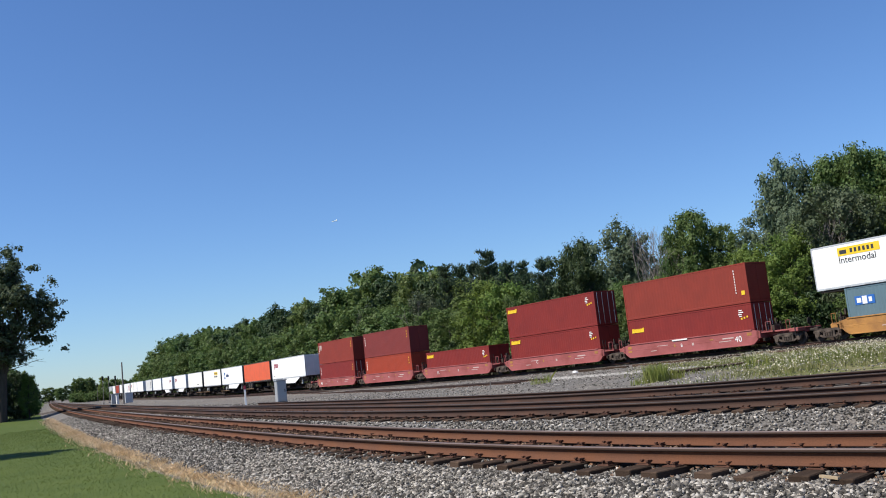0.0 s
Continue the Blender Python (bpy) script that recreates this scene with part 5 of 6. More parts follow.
def loco(label):
    """A six-axle diesel engine: nose towards smaller y, the lawn side at negative x."""
    t = thing("locomotive", label, "locomotive", "engines of the near train")
    bm = bmesh.new()
    box(bm, -1.53, 1.53, -10.3, 10.9, 1.42, 1.60, 0.03)
    part("walkway", bm, SILL, t, "dusty yellow walkway sill")
    bm = bmesh.new()
    box(bm, -0.75, 0.75, -10.3, 10.9, 0.86, 1.42)
    part("frame", bm, LOCOBLACK, t)
    # pilot and plough
    bm = bmesh.new()
    box(bm, -1.26, 1.26, -10.5, -10.3, 0.55, 1.60, 0.04)
    pl = part("pilot", bm, PILOTBLACK, t, "black pilot plate")
    for sx in (-1, 1):
        bm = bmesh.new()
        v = [bm.verts.new(p) for p in ((0, -11.0, 0.12), (sx * 1.28, -10.62, 0.16), (sx * 1.28, -10.5, 0.66), (0, -10.62, 0.66), (0, -10.6, 0.12), (sx * 1.28, -10.5, 0.16))]
        for q in ((0, 1, 2, 3), (0, 4, 5, 1), (1, 5, 2), (4, 0, 3), (4, 3, 2, 5)):
            bm.faces.new([v[k] for k in q])
        bmesh.ops.recalc_face_normals(bm, faces=bm.faces)
        pw = part("plough_blade", bm, PILOTBLACK, pl, "black snow plough blade")
        for k in range(3):
            bm = bmesh.new()
            x = sx * (0.22 + 0.38 * k)
            box(bm, x - 0.025, x + 0.025, -10.95 + 0.11 * k, -10.56, 0.14, 0.22)
            part("plough_rib", bm, LOCOBLACK, pw)
    bm = bmesh.new()
    box(bm, -0.16, 0.16, -11.15, -10.45, 0.78, 1.0, 0.05)
    tube(bm, (-0.08, -11.2, 0.66), (-0.08, -11.2, 1.08), 0.14, n=10)
    box(bm, 0.02, 0.2, -11.3, -11.05, 0.74, 1.02, 0.05)
    part("coupler", bm, TANKGREY, pl)
    bm = bmesh.new()
    box(bm, -0.34, 0.34, -10.56, -10.48, 0.66, 1.16, 0.03)
    part("coupler_pocket", bm, LOCOBLACK, pl)
    if "hose" not in CACHE:
        bm = bmesh.new()
        pts = [Vector((0.50 * k / 12, 0, -0.46 * math.sin(math.pi * k / 12) ** 0.7 + 0.015 * k)) for k in range(13)]
        ring = []
        for k, p in enumerate(pts):
            d = (pts[min(k + 1, 12)] - pts[max(k - 1, 0)]).normalized()
            side = Vector((0, 1, 0))
            up = d.cross(side)
            ring.append([bm.verts.new(p + 0.023 * (side * math.cos(a) + up * math.sin(a))) for a in (0, 1.05, 2.09, 3.14, 4.19, 5.24)])
        for a, c in zip(ring, ring[1:]):
            for k in range(6):
                bm.faces.new((a[k], a[(k + 1) % 6], c[(k + 1) % 6], c[k]))
        CACHE["hose"] = bpy.data.meshes.new("air_hose")
        bm.to_mesh(CACHE["hose"])
        bm.free()
        CACHE["hose"].materials.append(TANKGREY)
    for sx in (-1, 1):
        shared("air_hose", CACHE["hose"], pl, pose(0.36 if sx > 0 else -0.86, -10.58, 1.38))
        for k in range(3):
            bm = bmesh.new()
            x = sx * (0.42 + 0.1 * k)
            tube(bm, (x, -10.54, 1.22), (x + sx * 0.03, -10.6, 0.72 - 0.04 * k), 0.024, n=6)
            box(bm, x - 0.04, x + 0.04, -10.58, -10.5, 1.2, 1.3, 0.01)
            part("brake_hose", bm, BLACK, pl)
        for k, z in enumerate((0.42, 0.74, 1.06, 1.36)):
            bm = bmesh.new()
            box(bm, *sorted((sx * 1.14, sx * (1.46 if sx < 0 else 1.32))), -10.56, -10.2, z, z + 0.035)
            part("step", bm, LOCOBLACK, t)
        for x in (1.13, 1.47 if sx < 0 else 1.32):
            bm = bmesh.new()
            box(bm, sx * x - 0.02, sx * x + 0.02, -10.58, -10.2, 0.36, 1.6)
            part("step_side", bm, SILL if x > 1.4 else PILOTBLACK, t)
    # nose: two facets that meet in an upright ridge, the top falling to both sides
    def ridge(bm):
        for v in bm.verts:
            v.co.y += 0.35 + 0.24 * abs(v.co.x)
        return bm

    bm = bmesh.new()
    for sx in (-1, 1):
        prism(bm, [(sx * 1.43, 1.66), (0, 1.66), (0, 3.64), (sx * 0.16, 3.62), (sx * 1.43, 3.26)], "y", -9.75, -8.5)
    for v in bm.verts:
        if v.co.y < -9.7:
            v.co.y += 0.24 * abs(v.co.x)
    nose = part("nose", bm, LOCOYELLOW, t, "weathered yellow nose")
    for sx in (-1, 1):
        bm = bmesh.new()
        box(bm, *sorted((sx * 1.425, sx * 1.45)), -9.40, -8.5, 1.66, 3.25)
        part("nose_side", bm, LOCOGREY, nose)
        bm = bmesh.new()
        prism(bm, [(sx * 1.45, 3.25), (sx * 1.45, 3.29), (sx * 0.16, 3.66), (0, 3.68), (0, 3.63), (sx * 0.16, 3.61)], "y", -9.68, -8.4)
        for v in bm.verts:
            if v.co.y < -9.6:
                v.co.y += 0.24 * abs(v.co.x)
        part("nose_top", bm, LOCOGREY, nose)
    bm = ridge(box(bmesh.new(), 0.16, 0.72, -10.13, -10.08, 1.7, 3.12, 0.02))
    nd = part("nose_door", bm, LOCOYELLOW, nose)
    bm = ridge(box(bmesh.new(), 0.30, 0.60, -10.15, -10.10, 3.0, 3.34, 0.03))
    part("door_window", bm, DARKGLASS, nose)
    bm = ridge(box(bmesh.new(), 0.62, 0.66, -10.18, -10.12, 2.2, 2.4, 0.006))
    part("door_handle", bm, STEEL, nd)
    for x in (0.14, 0.72):
        bm = ridge(box(bmesh.new(), x - 0.014, x + 0.014, -10.14, -10.08, 1.7, 3.14))
        part("door_seam", bm, SIGNDARK, nose)
    bm = box(bmesh.new(), -0.19, 0.13, -9.83, -9.70, 2.94, 3.56, 0.03)
    part("headlight_plate", bm, LOCOBLACK, nose)
    for z in (3.14, 3.38):
        bm = bmesh.new()
        tube(bm, (-0.03, -9.80, z), (-0.03, -9.90, z), 0.115, n=16)
        part("headlight", bm, LOCOBLACK, nose)
        bm = bmesh.new()
        tube(bm, (-0.03, -9.89, z), (-0.03, -9.91, z), 0.056, n=16)
        part("lens", bm, LAMP, nose, "lit headlight")
    for sx in (-1, 1):
        bm = ridge(box(bmesh.new(), *sorted((sx * 0.74, sx * 1.38)), -10.15, -10.09, 2.84, 3.10, 0.01))
        nb = part("number_board", bm, SIGNDARK, nose)
        bm = bmesh.new()
        for k in range(4):
            x = sx * (0.87 + 0.125 * k)
            box(bm, x - 0.04, x + 0.04, -10.162, -10.145, 2.89, 3.05)
        part("number_bar", ridge(bm), CABINET, nb)
        bm = bmesh.new()
        box(bm, *sorted((sx * 0.62, sx * 0.94)), -10.70, -10.42, 1.84, 2.16, 0.04)
        tube(bm, (sx * 0.78, -10.6, 1.84), (sx * 0.78, -10.5, 1.62), 0.03, n=6)
        lamp = part("ditch_light", bm, LOCOBLACK, t)
        bm = bmesh.new()
        tube(bm, (sx * 0.78, -10.69, 2.0), (sx * 0.78, -10.725, 2.0), 0.060, n=16)
        part("lens", bm, LAMP, lamp, "lit ditch light")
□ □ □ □
__Request__
Copy the whole of the material above exactly, but not its images.

__Expected answer__
0.0 s
Continue the Blender Python (bpy) script that recreates this scene with part 5 of 6. More parts follow.
def loco(label):
    """A six-axle diesel engine: nose towards smaller y, the lawn side at negative x."""
    t = thing("locomotive", label, "locomotive", "engines of the near train")
    bm = bmesh.new()
    box(bm, -1.53, 1.53, -10.3, 10.9, 1.42, 1.60, 0.03)
    part("walkway", bm, SILL, t, "dusty yellow walkway sill")
    bm = bmesh.new()
    box(bm, -0.75, 0.75, -10.3, 10.9, 0.86, 1.42)
    part("frame", bm, LOCOBLACK, t)
    # pilot and plough
    bm = bmesh.new()
    box(bm, -1.26, 1.26, -10.5, -10.3, 0.55, 1.60, 0.04)
    pl = part("pilot", bm, PILOTBLACK, t, "black pilot plate")
    for sx in (-1, 1):
        bm = bmesh.new()
        v = [bm.verts.new(p) for p in ((0, -11.0, 0.12), (sx * 1.28, -10.62, 0.16), (sx * 1.28, -10.5, 0.66), (0, -10.62, 0.66), (0, -10.6, 0.12), (sx * 1.28, -10.5, 0.16))]
        for q in ((0, 1, 2, 3), (0, 4, 5, 1), (1, 5, 2), (4, 0, 3), (4, 3, 2, 5)):
            bm.faces.new([v[k] for k in q])
        bmesh.ops.recalc_face_normals(bm, faces=bm.faces)
        pw = part("plough_blade", bm, PILOTBLACK, pl, "black snow plough blade")
        for k in range(3):
            bm = bmesh.new()
            x = sx * (0.22 + 0.38 * k)
            box(bm, x - 0.025, x + 0.025, -10.95 + 0.11 * k, -10.56, 0.14, 0.22)
            part("plough_rib", bm, LOCOBLACK, pw)
    bm = bmesh.new()
    box(bm, -0.16, 0.16, -11.15, -10.45, 0.78, 1.0, 0.05)
    tube(bm, (-0.08, -11.2, 0.66), (-0.08, -11.2, 1.08), 0.14, n=10)
    box(bm, 0.02, 0.2, -11.3, -11.05, 0.74, 1.02, 0.05)
    part("coupler", bm, TANKGREY, pl)
    bm = bmesh.new()
    box(bm, -0.34, 0.34, -10.56, -10.48, 0.66, 1.16, 0.03)
    part("coupler_pocket", bm, LOCOBLACK, pl)
    if "hose" not in CACHE:
        bm = bmesh.new()
        pts = [Vector((0.50 * k / 12, 0, -0.46 * math.sin(math.pi * k / 12) ** 0.7 + 0.015 * k)) for k in range(13)]
        ring = []
        for k, p in enumerate(pts):
            d = (pts[min(k + 1, 12)] - pts[max(k - 1, 0)]).normalized()
            side = Vector((0, 1, 0))
            up = d.cross(side)
            ring.append([bm.verts.new(p + 0.023 * (side * math.cos(a) + up * math.sin(a))) for a in (0, 1.05, 2.09, 3.14, 4.19, 5.24)])
        for a, c in zip(ring, ring[1:]):
            for k in range(6):
                bm.faces.new((a[k], a[(k + 1) % 6], c[(k + 1) % 6], c[k]))
        CACHE["hose"] = bpy.data.meshes.new("air_hose")
        bm.to_mesh(CACHE["hose"])
        bm.free()
        CACHE["hose"].materials.append(TANKGREY)
    for sx in (-1, 1):
        shared("air_hose", CACHE["hose"], pl, pose(0.36 if sx > 0 else -0.86, -10.58, 1.38))
        for k in range(3):
            bm = bmesh.new()
            x = sx * (0.42 + 0.1 * k)
            tube(bm, (x, -10.54, 1.22), (x + sx * 0.03, -10.6, 0.72 - 0.04 * k), 0.024, n=6)
            box(bm, x - 0.04, x + 0.04, -10.58, -10.5, 1.2, 1.3, 0.01)
            part("brake_hose", bm, BLACK, pl)
        for k, z in enumerate((0.42, 0.74, 1.06, 1.36)):
            bm = bmesh.new()
            box(bm, *sorted((sx * 1.14, sx * (1.46 if sx < 0 else 1.32))), -10.56, -10.2, z, z + 0.035)
            part("step", bm, LOCOBLACK, t)
        for x in (1.13, 1.47 if sx < 0 else 1.32):
            bm = bmesh.new()
            box(bm, sx * x - 0.02, sx * x + 0.02, -10.58, -10.2, 0.36, 1.6)
            part("step_side", bm, SILL if x > 1.4 else PILOTBLACK, t)
    # nose: two facets that meet in an upright ridge, the top falling to both sides
    def ridge(bm):
        for v in bm.verts:
            v.co.y += 0.35 + 0.24 * abs(v.co.x)
        return bm

    bm = bmesh.new()
    for sx in (-1, 1):
        prism(bm, [(sx * 1.43, 1.66), (0, 1.66), (0, 3.64), (sx * 0.16, 3.62), (sx * 1.43, 3.26)], "y", -9.75, -8.5)
    for v in bm.verts:
        if v.co.y < -9.7:
            v.co.y += 0.24 * abs(v.co.x)
    nose = part("nose", bm, LOCOYELLOW, t, "weathered yellow nose")
    for sx in (-1, 1):
        bm = bmesh.new()
        box(bm, *sorted((sx * 1.425, sx * 1.45)), -9.40, -8.5, 1.66, 3.25)
        part("nose_side", bm, LOCOGREY, nose)
        bm = bmesh.new()
        prism(bm, [(sx * 1.45, 3.25), (sx * 1.45, 3.29), (sx * 0.16, 3.66), (0, 3.68), (0, 3.63), (sx * 0.16, 3.61)], "y", -9.68, -8.4)
        for v in bm.verts:
            if v.co.y < -9.6:
                v.co.y += 0.24 * abs(v.co.x)
        part("nose_top", bm, LOCOGREY, nose)
    bm = ridge(box(bmesh.new(), 0.16, 0.72, -10.13, -10.08, 1.7, 3.12, 0.02))
    nd = part("nose_door", bm, LOCOYELLOW, nose)
    bm = ridge(box(bmesh.new(), 0.30, 0.60, -10.15, -10.10, 3.0, 3.34, 0.03))
    part("door_window", bm, DARKGLASS, nose)
    bm = ridge(box(bmesh.new(), 0.62, 0.66, -10.18, -10.12, 2.2, 2.4, 0.006))
    part("door_handle", bm, STEEL, nd)
    for x in (0.14, 0.72):
        bm = ridge(box(bmesh.new(), x - 0.014, x + 0.014, -10.14, -10.08, 1.7, 3.14))
        part("door_seam", bm, SIGNDARK, nose)
    bm = box(bmesh.new(), -0.19, 0.13, -9.83, -9.70, 2.94, 3.56, 0.03)
    part("headlight_plate", bm, LOCOBLACK, nose)
    for z in (3.14, 3.38):
        bm = bmesh.new()
        tube(bm, (-0.03, -9.80, z), (-0.03, -9.90, z), 0.115, n=16)
        part("headlight", bm, LOCOBLACK, nose)
        bm = bmesh.new()
        tube(bm, (-0.03, -9.89, z), (-0.03, -9.91, z), 0.056, n=16)
        part("lens", bm, LAMP, nose, "lit headlight")
    for sx in (-1, 1):
        bm = ridge(box(bmesh.new(), *sorted((sx * 0.74, sx * 1.38)), -10.15, -10.09, 2.84, 3.10, 0.01))
        nb = part("number_board", bm, SIGNDARK, nose)
        bm = bmesh.new()
        for k in range(4):
            x = sx * (0.87 + 0.125 * k)
            box(bm, x - 0.04, x + 0.04, -10.162, -10.145, 2.89, 3.05)
        part("number_bar", ridge(bm), CABINET, nb)
        bm = bmesh.new()
        box(bm, *sorted((sx * 0.62, sx * 0.94)), -10.70, -10.42, 1.84, 2.16, 0.04)
        tube(bm, (sx * 0.78, -10.6, 1.84), (sx * 0.78, -10.5, 1.62), 0.03, n=6)
        lamp = part("ditch_light", bm, LOCOBLACK, t)
        bm = bmesh.new()
        tube(bm, (sx * 0.78, -10.69, 2.0), (sx * 0.78, -10.725, 2.0), 0.060, n=16)
        part("lens", bm, LAMP, lamp, "lit ditch light")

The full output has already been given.